Да, шестидесятники сыграли огромную и до сих пор непроясненную роль в развитии советской литературы. Просветители в условиях «полного затемнения». Они попытались рассказать читателю-современнику правду о нем самом, будучи поставленными в достаточно жесткие цензурные рамки, которые поневоле делали эту правду усеченной, неполной, в результате чего эта правда-реальность становилась намеком на реальность. Но и за этот намек читатель-современник был признателен автору. Если говорить о некоем типичном шестидесятнике (которого реально в природе, конечно, не существует), то он взял на себя исторически важную миссию — вернуть литературе право на описание простого человека и простой частной жизни.
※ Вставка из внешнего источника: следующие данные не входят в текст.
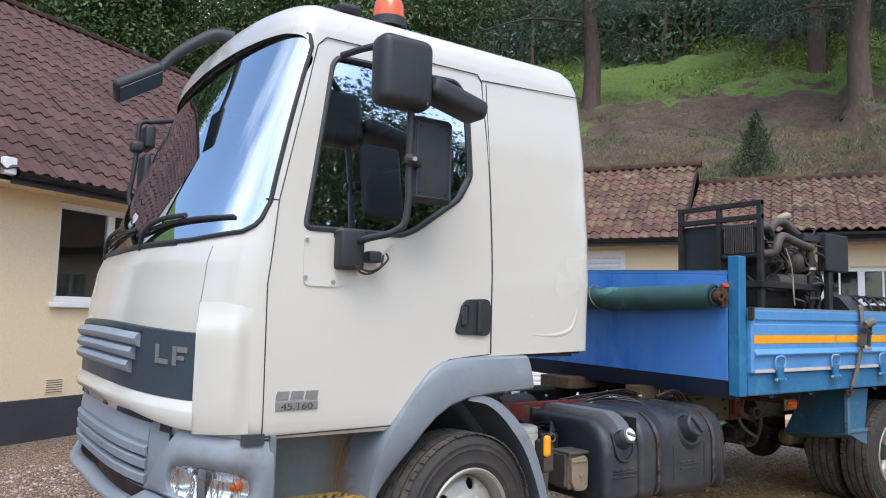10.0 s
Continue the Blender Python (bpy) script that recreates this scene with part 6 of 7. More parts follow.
part("cab_mount", box(B(), 0.40, 0.58, 0.60, 0.85, 0.62, 1.06, 0.02), M_dark, truck, "dark cab mounting bracket")
for k, (x, y, z, s) in enumerate(((0.80, 0.74, 0.66, 0.05), (0.90, 0.73, 0.70, 0.04), (0.72, 0.74, 0.72, 0.04), (1.02, 0.75, 0.66, 0.045), (0.84, 0.72, 0.56, 0.05))):
    valve = part("air_valve", rod(B(), (x, y + 0.03, z), (x, y - 0.05, z), s, s * 0.9, 16), (M_iron, M_dark)[k % 2], truck, "greasy air valve", smooth=True)
    part("union", rod(B(), (x, y - 0.05, z), (x, y - 0.075, z), s * 0.45, s * 0.4, 6), M_iron, valve)
for k in range(9):
    x = 0.70 + 0.035 * k
    part("air_pipe", tube(B(), [(x, 0.70, 0.66), (x + 0.03, 0.62 - 0.012 * k, 0.70 + 0.012 * (k % 3)), (x + 0.10, 0.60, 0.67 - 0.02 * (k % 4)), (x + 0.16, 0.68, 0.60)], 0.008, 6), M_cable, truck, "black air pipe")
part("pipe_cap", rod(B(), (0.905, 0.55, 0.67), (0.93, 0.55, 0.675), 0.016), M_sticker, truck, "white pipe cap")
# a flat black disc paints in the shade of the tank's hollow
part("hollow_shade_disc", rod(B(), (1.70, 0.36, 0.748), (1.70, 0.36, 0.7545), 0.06, None, 30), M_black, tank, "black disc painting the hollow's shade round the sender")

# ---- load: an old diesel engine with its radiator, and odds and ends ----
FLOOR = 1.046
eng = thing("engine", "greasy old diesel engine on a black steel stand", "engine", at=(0, 0, 0))


def slot_box(*a, **k):
    return box(B(), *a, **k)


bars = []
for y in (0.60, 0.965, 1.34):
    part("frame_upright", slot_box(3.16, 3.20, y, y + 0.04, 1.05, 2.31, bevel=0.004), M_dark, eng, "black square-tube upright")
for z in (2.27, 2.16):
    part("frame_bar", slot_box(3.158, 3.202, 0.60, 1.38, z, z + 0.04, bevel=0.004), M_dark, eng, "black square-tube bar")
part("frame_bar", slot_box(3.14, 3.20, 0.58, 1.42, 1.63, 1.68, bevel=0.004), M_dark, eng, "black square-tube bar")
for y in (0.58, 1.38):
    part("frame_rail", slot_box(3.20, 4.0, y, y + 0.045, 1.63, 1.68, bevel=0.004), M_dark, eng, "black stand rail")
    part("stand_leg", slot_box(3.9, 3.95, y, y + 0.04, 1.05, 1.63, bevel=0.004), M_dark, eng, "black stand leg")
rad = part("radiator", slot_box(3.205, 3.27, 0.97, 1.36, 1.69, 2.15, bevel=0.006), M_black, eng, "black radiator core")
ic = part("intercooler", slot_box(3.17, 3.23, 0.66, 0.93, 1.88, 2.13, bevel=0.008), M_dark, eng, "finned alloy intercooler")
for k in range(16):
    y = 0.672 + 0.0165 * k
    part("cooler_fin", slot_box(3.155, 3.172, y, y + 0.007, 1.90, 2.11, bevel=0.002), M_iron, ic)
for z in (1.875, 2.105):
    part("cooler_tank", rod(B(), (3.19, 0.64, z), (3.19, 0.95, z), 0.028, None, 14), M_dark, ic, smooth=True)
part("block", slot_box(3.38, 4.02, 0.72, 1.16, 1.48, 1.86, bevel=0.02), M_dark, eng, "oily cast-iron block")
part("sump", slot_box(3.42, 3.98, 0.78, 1.10, 1.30, 1.49, bevel=0.03), M_dark, eng, "oily sump")
part("cylinder_head", slot_box(3.40, 4.0, 0.76, 1.12, 1.86, 1.98, bevel=0.012), M_iron, eng, "grey cylinder head")
part("rocker_cover", slot_box(3.44, 3.96, 0.82, 1.06, 1.98, 2.07, bevel=0.03), M_dark, eng, "dark rocker cover")
part("fan_hub", rod(B(), (3.30, 0.94, 1.80), (3.38, 0.94, 1.80), 0.10, 0.10, 24), M_dark, eng, "fan hub", smooth=True)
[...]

В условиях, когда государство пыталось заменить собой все, в том числе мысли и чувства обывателя, возвращение в литературу простого, негероического существования казалось (да и было по существу) несомненным литературным достижением, способствующим развитию столь ущемленного чувства ценности частной жизни.
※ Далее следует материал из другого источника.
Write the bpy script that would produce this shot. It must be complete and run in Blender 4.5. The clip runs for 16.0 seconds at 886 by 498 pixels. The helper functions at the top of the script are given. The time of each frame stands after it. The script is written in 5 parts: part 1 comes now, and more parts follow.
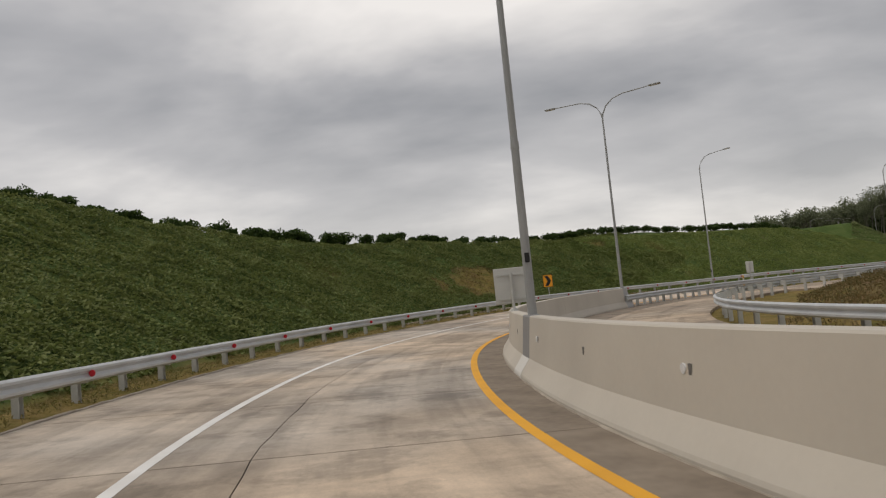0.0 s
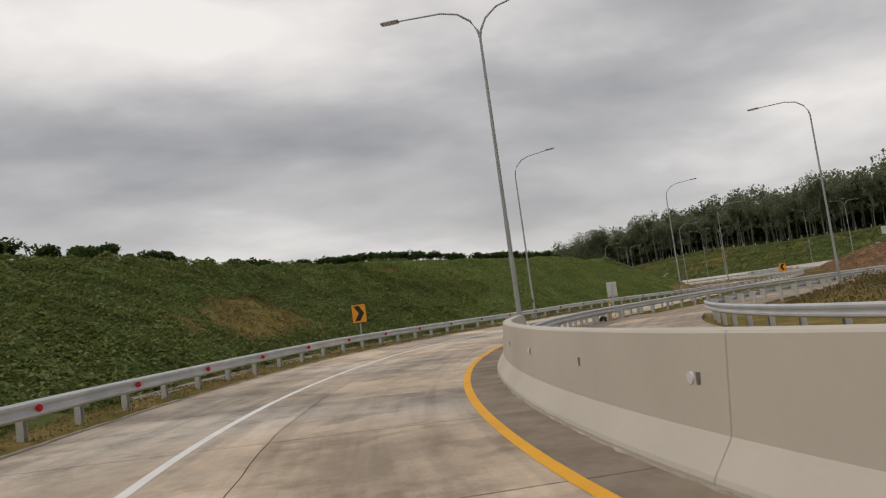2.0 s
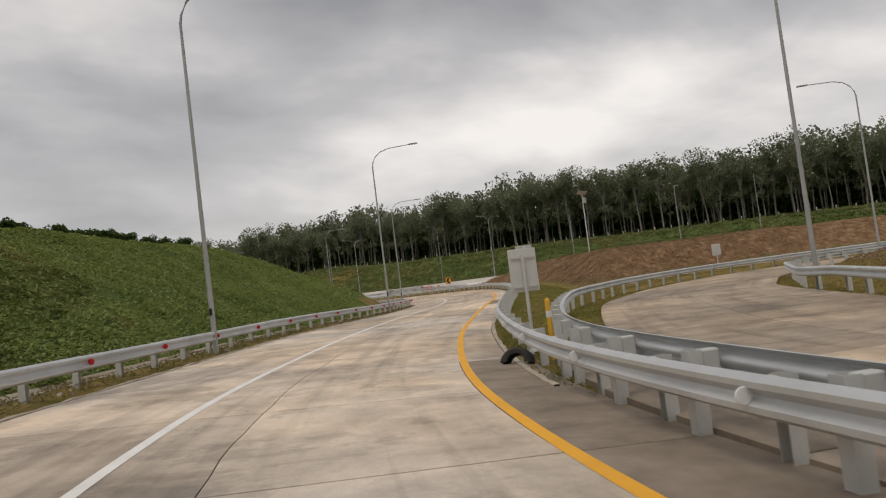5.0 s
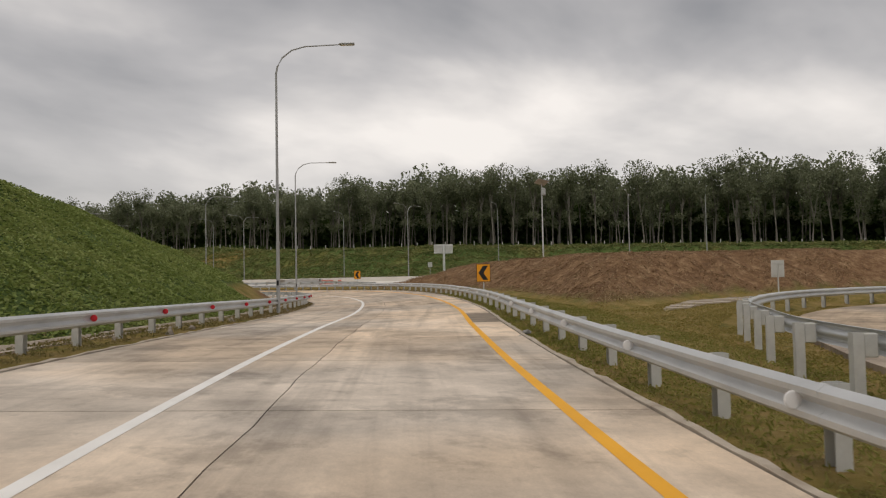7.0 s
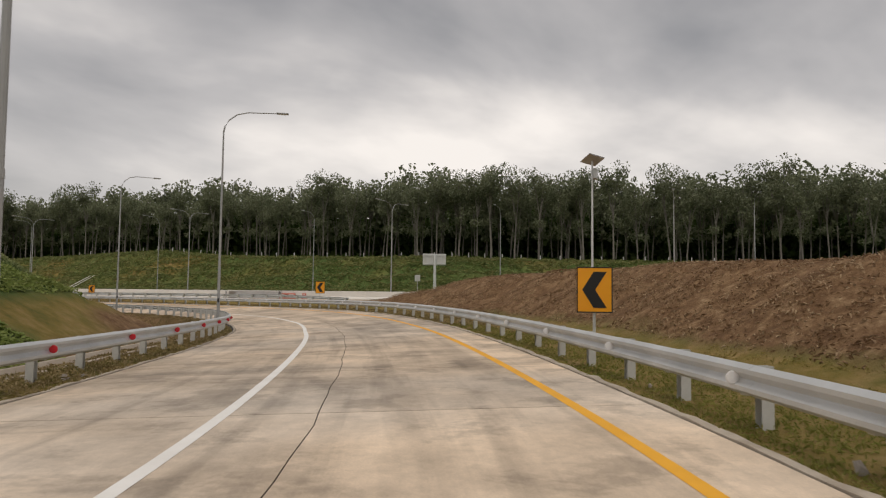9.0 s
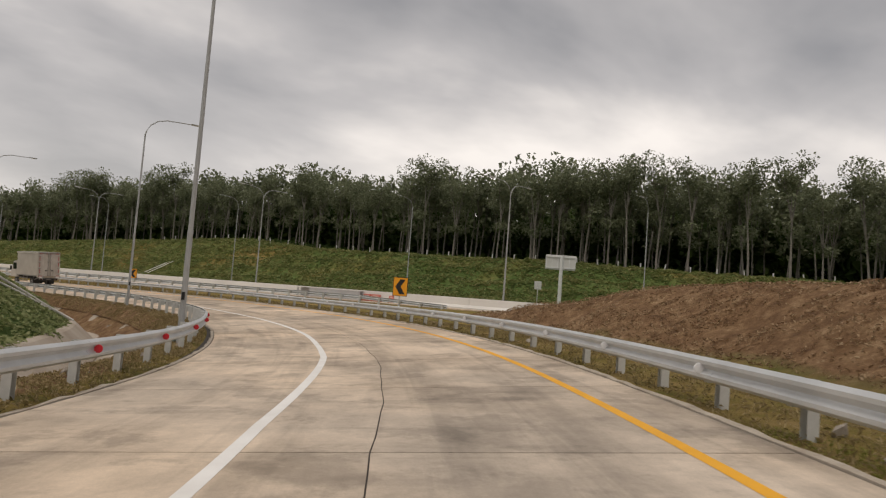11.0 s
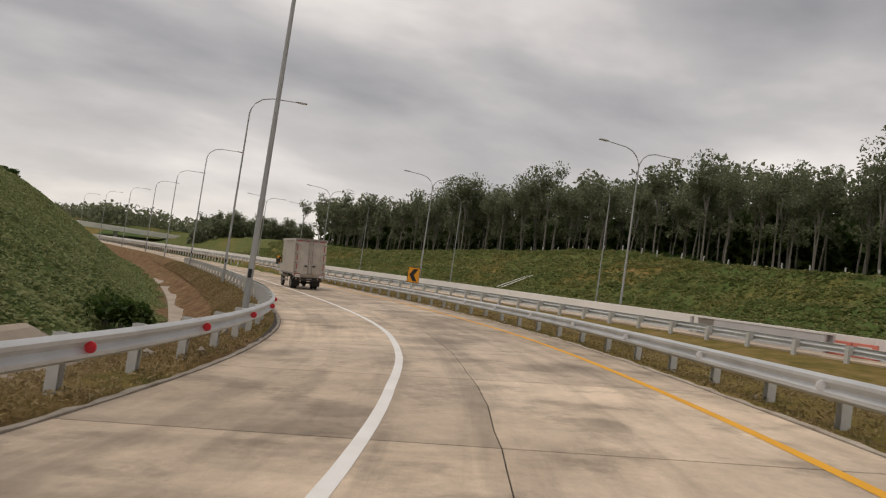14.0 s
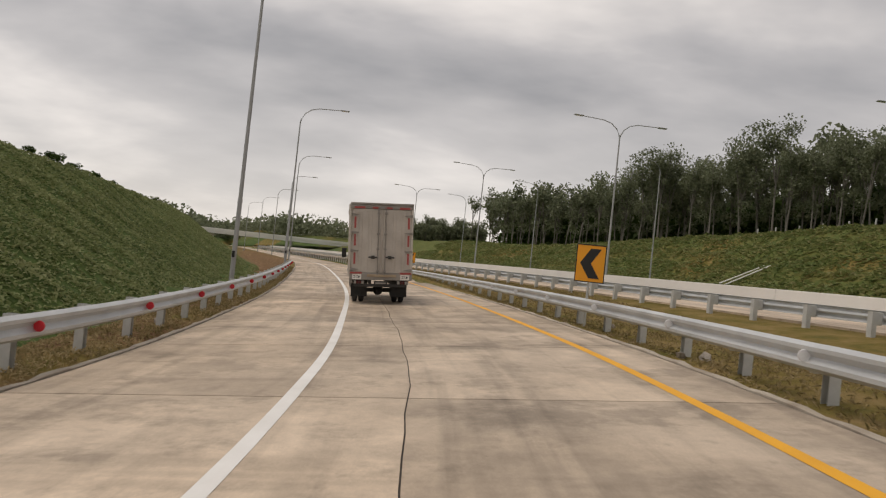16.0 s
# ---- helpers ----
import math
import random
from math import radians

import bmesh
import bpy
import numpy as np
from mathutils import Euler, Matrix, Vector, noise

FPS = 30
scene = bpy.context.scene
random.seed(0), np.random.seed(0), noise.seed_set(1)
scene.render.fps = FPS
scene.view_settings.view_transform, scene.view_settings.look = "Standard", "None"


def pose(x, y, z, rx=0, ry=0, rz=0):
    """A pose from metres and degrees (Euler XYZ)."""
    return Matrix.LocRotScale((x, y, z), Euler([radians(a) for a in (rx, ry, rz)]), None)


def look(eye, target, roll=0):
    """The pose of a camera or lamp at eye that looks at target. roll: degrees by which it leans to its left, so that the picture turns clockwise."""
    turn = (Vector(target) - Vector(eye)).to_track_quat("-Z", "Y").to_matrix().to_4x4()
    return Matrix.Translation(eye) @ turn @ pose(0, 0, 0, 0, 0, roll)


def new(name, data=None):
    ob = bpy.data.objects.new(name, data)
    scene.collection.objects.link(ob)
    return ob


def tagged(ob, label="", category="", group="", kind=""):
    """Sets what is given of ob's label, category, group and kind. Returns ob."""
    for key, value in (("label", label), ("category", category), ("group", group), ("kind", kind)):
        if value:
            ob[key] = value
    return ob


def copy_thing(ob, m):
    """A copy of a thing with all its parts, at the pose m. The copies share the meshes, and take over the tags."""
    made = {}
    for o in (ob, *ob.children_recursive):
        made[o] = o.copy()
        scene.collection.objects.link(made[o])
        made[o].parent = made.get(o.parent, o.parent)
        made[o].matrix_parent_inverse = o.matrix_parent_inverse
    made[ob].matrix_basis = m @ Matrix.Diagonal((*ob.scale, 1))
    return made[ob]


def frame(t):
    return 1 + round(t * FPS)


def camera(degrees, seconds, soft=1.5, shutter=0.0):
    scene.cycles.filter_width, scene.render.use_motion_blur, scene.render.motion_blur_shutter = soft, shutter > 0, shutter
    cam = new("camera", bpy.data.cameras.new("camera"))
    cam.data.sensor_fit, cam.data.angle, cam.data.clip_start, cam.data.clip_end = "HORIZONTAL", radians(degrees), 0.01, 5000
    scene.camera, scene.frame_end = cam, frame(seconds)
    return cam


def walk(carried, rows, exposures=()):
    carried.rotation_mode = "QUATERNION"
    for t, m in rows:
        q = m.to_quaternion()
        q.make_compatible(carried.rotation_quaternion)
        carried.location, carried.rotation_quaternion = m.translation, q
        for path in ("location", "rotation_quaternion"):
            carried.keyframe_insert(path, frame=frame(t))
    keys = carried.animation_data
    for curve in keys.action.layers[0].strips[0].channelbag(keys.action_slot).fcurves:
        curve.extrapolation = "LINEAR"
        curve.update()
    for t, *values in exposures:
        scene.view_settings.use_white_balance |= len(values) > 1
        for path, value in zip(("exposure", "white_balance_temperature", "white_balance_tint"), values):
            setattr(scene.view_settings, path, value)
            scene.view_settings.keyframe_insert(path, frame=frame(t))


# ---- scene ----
cam = camera(62.4, 16.0, soft=1.2, shutter=0.08)
walk(cam, [
    (0.0, pose(0.000, 0.000, 1.405, 93.81, 5.61, 8.64)),
    (0.5, pose(-1.776, 4.736, 1.367, 94.60, 5.95, 3.20)),
    (1.0, pose(-3.068, 9.214, 1.334, 95.12, 6.49, -2.17)),
    (1.5, pose(-3.965, 13.807, 1.320, 95.23, 7.17, -7.43)),
    (2.0, pose(-4.423, 18.794, 1.287, 95.15, 7.57, -13.18)),
    (2.5, pose(-4.312, 23.984, 1.280, 95.05, 8.05, -18.94)),
    (3.0, pose(-3.788, 29.135, 1.287, 94.70, 7.92, -24.97)),
    (3.5, pose(-2.708, 34.172, 1.271, 94.50, 8.30, -30.49)),
    (4.0, pose(-1.281, 38.711, 1.317, 94.02, 8.49, -35.99)),
    (4.5, pose(0.652, 43.384, 1.355, 93.45, 8.71, -41.38)),
    (7.0, pose(16.253, 63.250, 1.255, 92.40, 1.13, -53.42)),
    (7.5, pose(20.138, 66.693, 1.304, 92.93, 0.62, -53.91)),
    (8.0, pose(24.413, 70.331, 1.346, 93.42, -0.09, -54.78)),
    (10.5, pose(45.372, 87.904, 1.432, 94.47, -3.32, -52.58)),
    (11.0, pose(49.069, 91.538, 1.441, 94.04, -4.41, -47.05)),
    (11.5, pose(52.899, 95.466, 1.435, 93.57, -5.41, -40.68)),
    (12.0, pose(56.804, 99.692, 1.413, 93.01, -6.57, -34.51)),
    (12.5, pose(60.322, 104.140, 1.399, 92.64, -7.42, -29.66)),
    (13.0, pose(63.684, 108.978, 1.402, 92.28, -7.74, -24.89)),
    (13.5, pose(66.405, 113.748, 1.410, 92.54, -8.19, -21.02)),
    (14.0, pose(68.972, 118.803, 1.372, 92.91, -8.30, -16.68)),
    (14.5, pose(71.124, 124.407, 1.344, 92.93, -8.39, -12.76)),
    (15.0, pose(72.960, 130.271, 1.325, 92.51, -8.17, -8.86)),
    (15.5, pose(74.387, 136.323, 1.337, 91.77, -7.36, -5.06)),
    (16.0, pose(75.213, 142.327, 1.366, 91.24, -6.03, -2.14)),
], [(0.0, -0.04, 6800, 12), (3.0, 0.0, 6800, 12), (4.5, 0.03, 6850, 12.5), (8.0, 0.05, 7000, 13), (12.0, 0.14, 7100, 14), (13.2, 0.18, 7100, 14), (14.2, 0.05, 7050, 14), (16.0, 0.08, 7050, 14)])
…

Но, конечно, шестидесятничество (как, впрочем, и новая литература) не было ни кастой, ни сектой, было разнородно и разноречиво. Скажем, Фазиля Искандера, на прозаическом слове которого благотворно сказался речевой сдвиг Платонова, и Андрея Битова с его способностью так описывать любую мелочь, что она казалась ловушкой для времени, прочло и следующее за ними поколение. В то время как многие другие, честные, добросовестные, но не забывающие о необходимом компромиссе шестидесятники (как и их многочисленные последователи) принадлежат только истории литературы, хотя ввиду особой литературной и общественной ситуации занимают — скажу осторожно — не вполне определенное место в современной литературе.
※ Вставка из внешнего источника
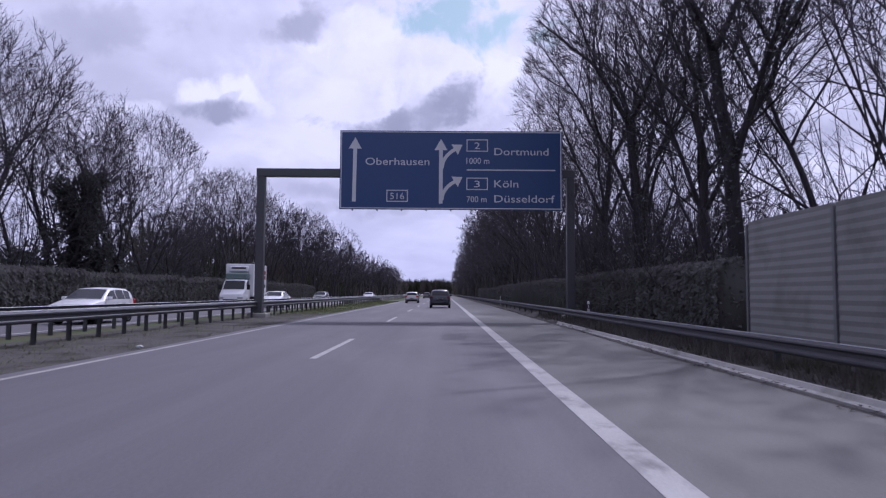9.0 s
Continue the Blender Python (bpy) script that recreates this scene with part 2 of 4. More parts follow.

То, что мы называем «новой литературой» (которая, конечно, шире постмодернизма), отличается от литературы шестидесятников своей раздражающей многих «нетенденциозностью», «литературностью», отказом не, как упрекают, от истины, а признанием многовариантости истины или истин, которые, как и выражающие их языки, сосуществуют, ни в коем случае не подменяя друг друга. Мне трудно согласиться с утверждением Кабакова, что «новую литературу» (или — в его терминологии — постмодернизм) можно свести к голому приему, к перебору «скрытых цитат, парафразов и стилизаций», к разъедающей реальность иронии, «к замене иерархии ценностей каталогом». Не случайно тех, кого теперь именуют «чернушниками» или «концептуалистами» (что опять же не одно и то же), в отличие от многих шестидесятников-правдолюбцев, отличала в застойное время куда более четкая гражданская позиция. Те, кого Кабаков в полемическом запале обвиняет в «неумении жить и писать всерьез», как и в «безрассудном, униженном уважении политики, политиков и командиров» (здесь, думаю, Кабакова подвело желание представить Лимонова в качестве типичного героя отрицаемого им направления, что, конечно, не так), были настолько серьезны в своем отношении как к литературе, так и к жизни, что многих из них правильнее было бы обвинить в излишнем максимализме, принципиальном неумении идти на компромисс, нежели в соглашательстве. «Восьмидесятников» в отличие от шестидесятников хронически не печатали, а их гражданская стойкость стоила многим из них очень дорого. Мне кажется, заблуждение Кабакова зиждется на попытках вычленить из литературного произведения жизненную установку, а это вопиющая ошибка — жизнь и литература несомненно взаимосвязаны, но не однозначно.
И здесь пора опять вернуться к Лимонову, и не только в качестве примера дифференциации общественной и литературной позиции.
Лимонов без преувеличения большой писатель хотя бы потому, что ему удалось то, что удается раз если не в сто лет, то по крайней мере раз за тот весьма неуловимый период времени, когда жизнь, внешне оставаясь вроде бы такой же, как вчера, начинает почти незаметно меняться, меняться, а потом вдруг оборачивается новой эпохой. Лимонов вывел на сцену действительно нового героя и новый тип автора-повествователя. Подчеркну, что имею в виду именно связку «герой—повествователь». И их отличительное свойство — принципиальное неблагородство. Это не просто хрестоматийный, правоверный бунтарь и последовательный эксцентрик. Сравнение с романтической установкой Максима Горького, которое приводит Кабаков, мне кажется неточным. Если проводить аналогию с прошлым веком, то уместней вспомнить не романтическую (всегда благородную, овеянную пафосом противостояния творца и толпы), а галантерейную литературу. То, что начал Бенедиктов (и его эпигоны) и продолжил Северянин. И что в нашем веке обернулось новым реальным героем нашего времени и имеет отчетливую люмпен-пролетарскую окраску.
«Русская литература — как животворение — отнюдь не всегда озвучивала души только благородные и возвышенные, наблюдательные и чувствительные, но сам автор “русской литературы” обязан был быть благородным. Для многих творчество становилось преградой наоборот: в литературу могли войти только те, у кого дух был высокого и стройного роста. Все мелкотравчатое шло рядом, мимо, проходило сквозь поэзию, как игла сквозь воду, не оставляя следа. А ваши тексты пытаются “вочеловечить” душу поэтически “мелкого” человечка, что-то среднее между кретином и педерастом», — я позволил себе процитировать отрывок своего же письма пятнадцатилетней давности другому писателю — скончавшемуся в 1981 году, Евгению Харитонову.